We here at the Motley Fool tend to love founder-led companies as they normally mean great management teams with a huge incentive to run the company well over the long run. Sadly, they aren’t many of them left these days, but of the few that are left a handful make a compelling investment thesis.
Arbitrage at its best
The first one on my list is Mountview Estates (LSE: MTVW). Its founder no longer runs this £400m market cap company but this is entirely forgivable as it was established all the way back in 1937. Furthermore, the company is now run by the co-founder’s son and he and the wider family own around half of all outstanding shares, giving them plenty of skin in the game.
Befitting a family-run company with a long history, its business model is buying at a steep discount buildings with flats that have regulated rents below market value and then waiting, sometimes decades, for these flats to become unoccupied and selling them on at market value.
While no new regulated tenancy properties have been created since 1988, the company still has a very large and constantly evolving portfolio of just under 4,000 properties as of the end of fiscal year 2016. Since around half of all its properties are in London and another 33% in the Home Counties, it has benefited from rising property values there.
In each of the past four years rising sale prices have led to double-digit increases in earnings and allowed dividends per share to nearly double to 300p in 2016. This is still a very conservative one-third of earnings, but shareholders still enjoyed a respectable 2.7% annual yield.
Management’s conservative approach to shareholder returns also carries over to its policy towards debt as the gearing ratio was a very low 11.8% at year-end. This healthy balance sheet means the business is in a good position to benefit from any downturn in the property market as it will have the financial firepower to make deals at an even deeper than normal discount.
Shares of Mountview are pricey for a property firm at 12 times trailing earnings but with a very long history of rewarding shareholders since going public in 1960 I reckon this business is one to hold for the long term.
A truly long term outlook
Another family-run business with a long history of keeping shareholders happy is iron foundry Goodwin (LSE: GDWN).
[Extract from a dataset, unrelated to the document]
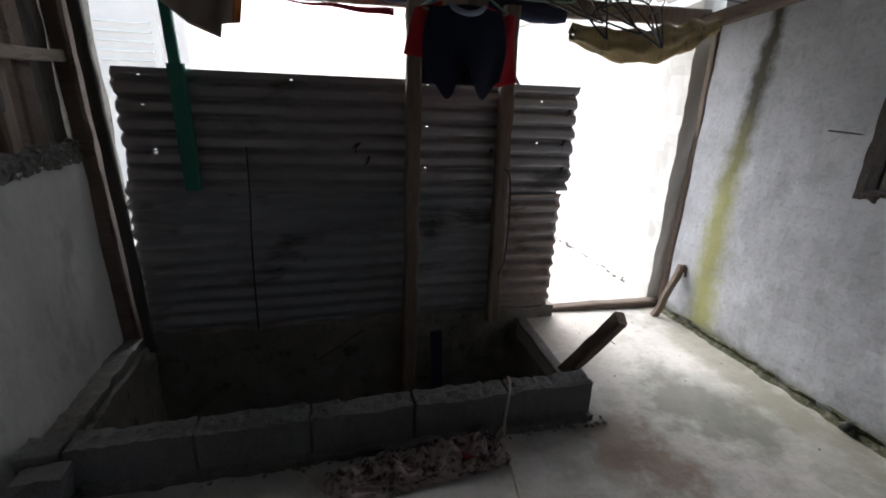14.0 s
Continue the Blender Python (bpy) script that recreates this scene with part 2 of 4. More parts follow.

Despite being set up in 1883, it is still run by a Goodwin and the family retains a large stake.
It has been in a holding pattern in the past few years as the downturn in oil, gas and commodities prices has significantly dampened demand for the company’s valves, pumps and other industrial products. However, management has been through many, many downturns before and was prepared for this one.
It has invested in recent years in expanding its capabilities into creating products for the aerospace, jewellery and automotive industries that are paying off and keeping it highly profitable even during the downturn in energy markets. In the nine months to January the diversification helped increase sales from £87m to £105m year-on-year, although pre-tax profits fell from £9m to £8.2m.
With a long history of adapting to ever-changing market demands and a proven ability to withstand very deep market downturns Goodwin is one share I’ll be looking at more closely once energy markets rebound.